The Princess Mary 1914 Christmas Gift Box
The Princess Mary 1914 Christmas Gift Box was a brass box that was intended as a Christmas present for ‘every sailor afloat and every soldier at the front’ in the Great War on Christmas Day 1914. This ‘gift from the nation’ was called after Princess Mary, the seventeen year old daughter of King George V and Queen Mary, whose original idea it was.
However the scale of the project was such that a ‘Sailors & Soldiers Christmas Fund’ was established to invite monetary contributions from the public. The response to the sincerity and earnestness of the young Princess’ personal appeal was such that the original idea was extended to include all those serving, either at home or abroad. Due to the phenomenal response from the public the fund was in surplus. Thus distribution criteria were able to be extended to meet the increasing demand with many service people feeling they had been ‘left out’. Eventually all who were serving whether at home or abroad, prisoners of war and the next of kin of 1914 casualties would receive the gift box; eventually over 2,600,000 people were to benefit from the widened eligibility.
The gift was a brass box (silver for the officer class – plus ça change!) which featured a relief portrait of the young Princess flanked by a double monogram as well as reliefs referring to the allied Nations.
The gift initially included an embossed brass box, one ounce of pipe tobacco, twenty cigarettes, a pipe, a tinder lighter, Christmas card and photograph (packet of acid tablets, a khaki writing case containing bullet pencil, paper for boys and/or non-smokers in place of tobacco items). Provision was also made for the religious and dietary sensibilities of Indian troops. Given the vastly expanded constituency for the gift recipients it was impossible to manufacture, supply and distribute the gifts by Christmas Day 1914 to those other than troops serving at the front – later recipients who only got their gift in 1915 received a New Year 2015 card instead of a Christmas 2014 card. In fact so vast was the task of getting the items to over 2,600,000 people that some only received their gifts after the Armistice in 1918!
Obviously there was a strain on the availability of brass during wartime and arrangements were made for the supply of some 45 tonnes of brass strip from the United States of America, which at that time, May 1915, had still not entered the war. The ship used to transport the shipment was none other than the RMS Lusitania, which was torpedoed 18 km off the Old Head of Kinsale and inside the war zone as declared by the Germans. While it might have been a stretch to justify the sinking of an ocean liner with the loss of 1,198 lives on the basis that it was carrying 45 tonnes of brass strip for the ‘war effort’ it was subsequently learned that the ocean liner did have a substantial cargo of munitions on board.
Apart from the fact that so many were distributed, another reason so many still exist is testament to the quality of brass and workmanship that went to make up each box – at least those made earlier in the war – subsequent boxes were made of inferior metal plated alloy. Consequently those were not as treasured as the earlier issue which were relatively airtight and as such were useful for keepsakes, photographs, papers, etc., long after their original contents were gone.

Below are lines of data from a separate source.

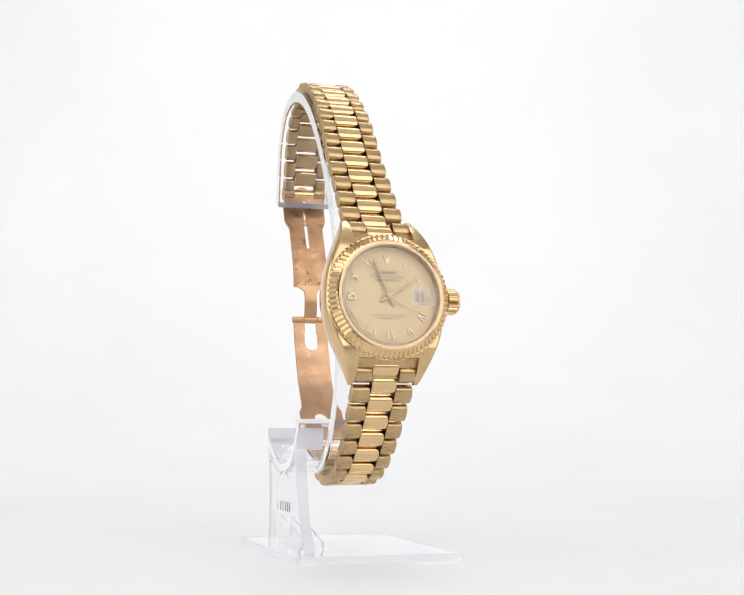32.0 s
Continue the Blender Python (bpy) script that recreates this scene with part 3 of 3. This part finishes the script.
def clasp(root):
    at = shift(-0.6, 0, 0)
    u = part("clasp_blade", blade(CLASP_UPPER, lambda s: 4.15 + 0.92 * ease((8.8 - s) / 2.6), slot_at((0.8, 3.0, 0.42), (2.6, 6.7, 0.26), (6.2, 13.9, 0.44)), 0.75, 60), ROSE, root, "worn rose gold upper clasp blade with a slot", at)
    inner_pits(u, PITTED)
    rows = []
    for k in range(32):
        c, e = math.cos(math.pi * k / 16), math.sin(math.pi * k / 16)
        c, e = math.copysign(abs(c) ** 0.75, c), math.copysign(abs(e) ** 0.75, e)
        rows.append([(c * a, y, e * b) for a, b, y in ((0.5, 1.0, 0.2), (0.5, 1.0, -0.9), (0.7, 1.2, -1.45), (1.3, 1.7, -1.7), (1.65, 2.05, -1.5), (1.85, 2.3, -0.9), (1.85, 2.3, 0.2))])
    bm = loft(rows, loop=True)
    p = Matrix.Translation((0, -52.6 * MM, (76.7 + DZ) * MM)) @ Matrix.Rotation(radians(20), 4, "X")
    part("latch_block", bm, ROSE, u, "raised oval rose gold latch round the slot", p, 40)
    n = part("clasp_neck", blade(CLASP_NECK, lambda s: 1.53 + 2.5 * max(0.0, 1 - s / 2.2) ** 2.6, slot_at(), 1.0, 36), ROSE, root, "narrow hinge link of the clasp", at)
    low = part("clasp_blade", blade(CLASP_LOWER, lambda s: 4.1 + 0.8 * ease((s - 22.3) / 2.2), slot_at((-2.0, 4.3, 1.42), (2.6, 8.0, 1.62), (24.5, 29.6, 1.5)), 0.8, 220), ROSE, root, "worn rose gold lower clasp blade with two slots", at)
    inner_pits(low, WORN)
    part("hinge_pin", cylinder_x(-4.15, 4.15, 0.55, -46.7, 51.5), ROSE, root, "hinge pin of the clasp", at)
    part("neck_barrel", cylinder_x(-1.62, 1.62, 0.86, -46.65, 51.4), ROSE, root, "end of the hinge link rolled round the pin", at)
    for x0, x1 in ((-4.3, -1.72), (1.72, 4.3)):
        part("hinge_knuckle", cylinder_x(x0, x1, 0.82, -46.6, 51.4), ROSE, root, "rounded ear of the clasp hinge", at)
    for x0, x1 in ((-4.9, -3.0), (3.0, 4.9)):
        part("end_cheek", cylinder_x(x0, x1, 1.5, -32.3, 20.7), SATIN, root, "rounded gold end cheek of the clasp", at)
    part("end_rod", cylinder_x(-3.1, 3.1, 0.6, -32.9, 20.2), SATIN, root, "", at)
    part("blade_lip", box(-4.9, 4.9, -32.6, -31.4, 21.9 + DZ, 22.7 + DZ, None, 0.3), ROSE, root, "folded lip of the lower blade", at)
    # folded clasp cover with a coronet
    for x0, x1 in ((-5.1, -2.5), (2.5, 5.0)):
        part("clasp_knuckle", cylinder_x(x0, x1, 1.55, -54.7, 82.2), SATIN, root, "rounded gold knuckle of the clasp", at)
    part("clasp_barrel", cylinder_x(-2.55, 2.55, 1.25, -54.9, 82.1), GOLD, root, "polished barrel between the clasp knuckles", at)
    part("clasp_pin", cylinder_x(-5.1, 5.1, 0.45, -54.5, 81.6), GOLD, root, "", at)
    cover = part("coronet_catch", lathe([(0, -1.5), (1.2, -1.4), (1.7, -0.5), (1.5, 0.3), (0.95, 0.7), (0, 0.8)], 20), GOLD, root, "small gold coronet-shaped catch",
                 at @ Matrix.Translation((0, -56.1 * MM, (82.9 + DZ) * MM)) @ Matrix.Rotation(radians(-48), 4, "X"), 30)
    for k in range(5):
        a = radians(-52 + 26 * k)
        reach = 3.3 - 0.25 * abs(k - 2)
        prong = loft([[(w * math.cos(q), h * math.sin(q), -z) for q in (2 * math.pi * j / 8 for j in range(8))] for w, h, z in ((0.62, 0.7, 0.2), (0.5, 0.55, reach * 0.5), (0.34, 0.36, reach))])
        tip = lathe([(0, -0.5), (0.36, -0.42), (0.5, 0), (0.36, 0.42), (0, 0.5)], 10)
        bmesh.ops.translate(tip, vec=(0, 0, -reach), verts=tip.verts)
        part("coronet_point", merge(tip, prong), GOLD, cover, "", Matrix.Rotation(radians(-12), 4, "X") @ Matrix.Rotation(a, 4, "Y"))


def wristwatch():
    root = new("wristwatch")
    tagged(root, "yellow gold wristwatch with champagne dial, fluted bezel and open clasp", "wristwatch")
    watch_case(root)
    bezel(root)
    dial(root)
    second = hands_of_dial(root)
    crystal(root)
    winding_crown(root)
    case_back(root)
    clasp(root)
    bracelet(root)
    return root, second


setting()
stand = display_stand()
watch, second_hand = wristwatch()
fleck = part("lint", lathe([(0, 0), (0.7, 0.02), (0.8, 0.12), (0.4, 0.25), (0, 0.28)], 9), LINT, None)
fleck.location = (0.1135, 0.203, 0.0)
tagged(fleck, "small grey fleck of lint on the white sweep", "lint")


# ---- the turning display ----
def motions():
    rows = [(0.5 * k, pose(0, 0, 0, 0, 0, 118.6 - 8.795 * 0.5 * k)) for k in range(65)]
    walk(stand, rows)
    walk(watch, rows)
    walk(second_hand, [(2.0 * k, hand_pose(DIAL_Z + 0.92, 283.5 + 12.0 * k)) for k in range(17)])


motions()
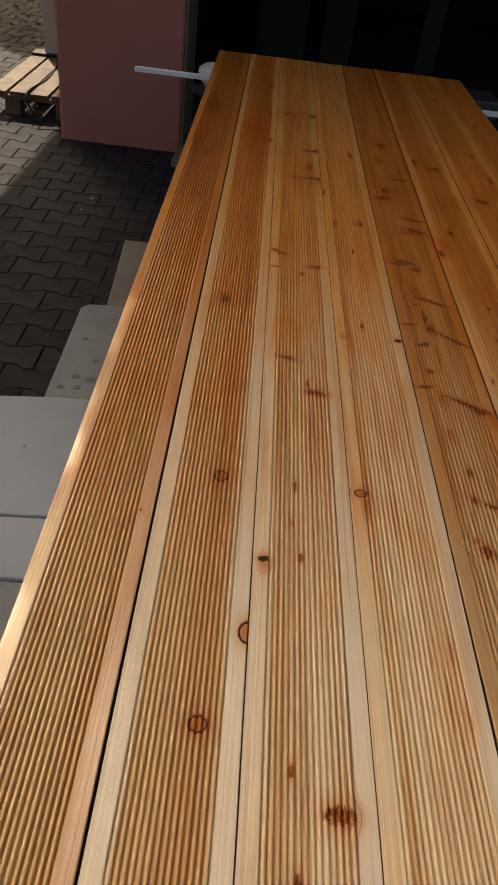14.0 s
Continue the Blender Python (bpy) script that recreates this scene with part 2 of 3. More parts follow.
M_OLDWOOD = mottled("dark_weathered_wood", (0.013, 0.010, 0.010), (0.040, 0.029, 0.028), 9.0, 0.7, 80.0, 0.003)
M_POST = mottled("pale_grey_paint", (0.42, 0.42, 0.41), (0.50, 0.50, 0.48), 3.0, 0.6, 60.0, 0.0)
M_BLACK = mottled("black_rubber", (0.006, 0.006, 0.006), (0.013, 0.013, 0.013), 8.0, 0.8, 60.0, 0.0)
M_LEAF = mottled("green_leaf", (0.035, 0.085, 0.018), (0.075, 0.14, 0.03), 6.0, 0.55, 50.0, 0.0, vary=0.3)
M_BARK = mottled("bark", (0.07, 0.05, 0.035), (0.14, 0.105, 0.075), 8.0, 0.95, 40.0, 0.01)
M_PURPLE = mottled("purple_petal", (0.22, 0.03, 0.16), (0.34, 0.06, 0.26), 20.0, 0.6, 90.0, 0.0)
M_REDLEAF = mottled("red_petal", (0.42, 0.02, 0.05), (0.55, 0.05, 0.08), 30.0, 0.6, 90.0, 0.0)
M_DEADLEAF = mottled("dead_leaf", (0.035, 0.03, 0.014), (0.09, 0.07, 0.035), 20.0, 0.8, 80.0, 0.0, vary=0.4)
M_LITTER = mottled("pale_scrap", (0.5, 0.48, 0.44), (0.62, 0.6, 0.56), 30.0, 0.7, 90.0, 0.0)


# ---- building helpers ----
def mesh_of(name, bm, mat, smooth=False):
    me = bpy.data.meshes.new(name)
    bm.normal_update()
    bm.to_mesh(me)
    bm.free()
    me.materials.append(mat)
    if smooth:
        for p in me.polygons:
            p.use_smooth = True
    return me


def part(name, bm, mat, parent, label="", smooth=False):
    ob = new(name, mesh_of(name, bm, mat, smooth))
    ob.parent = parent
    if label:
        tagged(ob, label)
    return ob


def thing(name, label, category, at=(0, 0, 0), group="", kind=""):
    ob = new(name)
    ob.location = at
    return tagged(ob, label, category, group, kind)


def solid(name, bm, mat, label, category, group="", kind="", smooth=False):
    return tagged(new(name, mesh_of(name, bm, mat, smooth)), label, category, group, kind)


def box(x0, x1, y0, y1, z0, z1, bevel=0.0, seg=2, bm=None, m=None):
    """A box, bevelled by that much; added to bm if one is given."""
    b = bmesh.new()
    bmesh.ops.create_cube(b, size=1.0)
    bmesh.ops.transform(b, matrix=Matrix.Translation(((x0 + x1) / 2, (y0 + y1) / 2, (z0 + z1) / 2)) @ Matrix.Diagonal((x1 - x0, y1 - y0, z1 - z0, 1)), verts=b.verts)
    if bevel:
        bmesh.ops.bevel(b, geom=b.edges[:], offset=bevel, segments=seg, affect="EDGES", profile=0.5)
    if m is not None:
        bmesh.ops.transform(b, matrix=m, verts=b.verts)
    if bm is None:
        return b
    tmp = bpy.data.meshes.new("tmp")
    b.to_mesh(tmp)
    b.free()
    bm.from_mesh(tmp)
    bpy.data.meshes.remove(tmp)
    return bm


def prism(outline, z0, z1, bevel=0.0):
    """An upright prism over an outline of x, y."""
    b = bmesh.new()
    face = b.faces.new([b.verts.new((x, y, z0)) for x, y in outline])
    if face.normal.z > 0 or sum(a[0] * c[1] - c[0] * a[1] for a, c in zip(outline, outline[1:] + outline[:1])) > 0:
        face.normal_flip()
    r = bmesh.ops.extrude_face_region(b, geom=[face])
    top = [v for v in r["geom"] if isinstance(v, bmesh.types.BMVert)]
    bmesh.ops.translate(b, verts=top, vec=(0, 0, z1 - z0))
    bmesh.ops.recalc_face_normals(b, faces=b.faces[:])
    if bevel:
        edges = [e for e in b.edges if all(abs(v.co.z - z1) < 1e-6 for v in e.verts)]
        bmesh.ops.bevel(b, geom=edges, offset=bevel, segments=2, affect="EDGES", profile=0.5)
    return b


def tube(points, radius, sides=8, closed_ends=True):
    """A tube along points, radius a number or one for each point."""
    b = bmesh.new()
    pts = [Vector(p) for p in points]
    rad = radius if isinstance(radius, (list, tuple)) else [radius] * len(pts)
    rings = []
    for i, p in enumerate(pts):
        d = (pts[min(i + 1, len(pts) - 1)] - pts[max(i - 1, 0)]).normalized()
        q = d.to_track_quat("Z", "Y")
        rings.append([b.verts.new(p + q @ Vector((rad[i] * math.cos(a), rad[i] * math.sin(a), 0))) for a in (2 * math.pi * k / sides for k in range(sides))])
    for r0, r1 in zip(rings, rings[1:]):
        for k in range(sides):
            b.faces.new((r0[k], r0[(k + 1) % sides], r1[(k + 1) % sides], r1[k]))
    if closed_ends:
        b.faces.new(rings[0][::-1])
        b.faces.new(rings[-1])
    return b


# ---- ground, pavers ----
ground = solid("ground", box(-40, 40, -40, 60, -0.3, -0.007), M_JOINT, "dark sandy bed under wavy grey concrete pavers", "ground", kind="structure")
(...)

It is estimated that fifty or so Kilmurry men saw service in the Great War. In his book Kilmurry 1915-1918: The War Years (Cork: self-published, 2015) local historian Michael Galvin has recorded their service and the fact that at least 14 perished in the war.
Generally recruitment numbers in rural areas was less than those in urban areas the general trend was that rural recruitment tended to be mostly farmer’s sons, although Kilmurry Parish had quite a high percentage of recruits from local gentry families. As Michael states in his book, whatever the various reasons or motivations that sent these young men to war there was no doubting their raw courage.
One of the 14 who never returned home was a Shandangan man, John Barry, a Royal Navy sailor who lost his life in a submarine explosion in the North Sea on St. Stephen Day, Christmas 1915.
While the particular provenance of the brass box (one of the earlier brass embossed ones) exhibited in the Independence Museum Kilmurry collection is unknown, it is quite likely that it belonged to one of the Kilmurry men who served.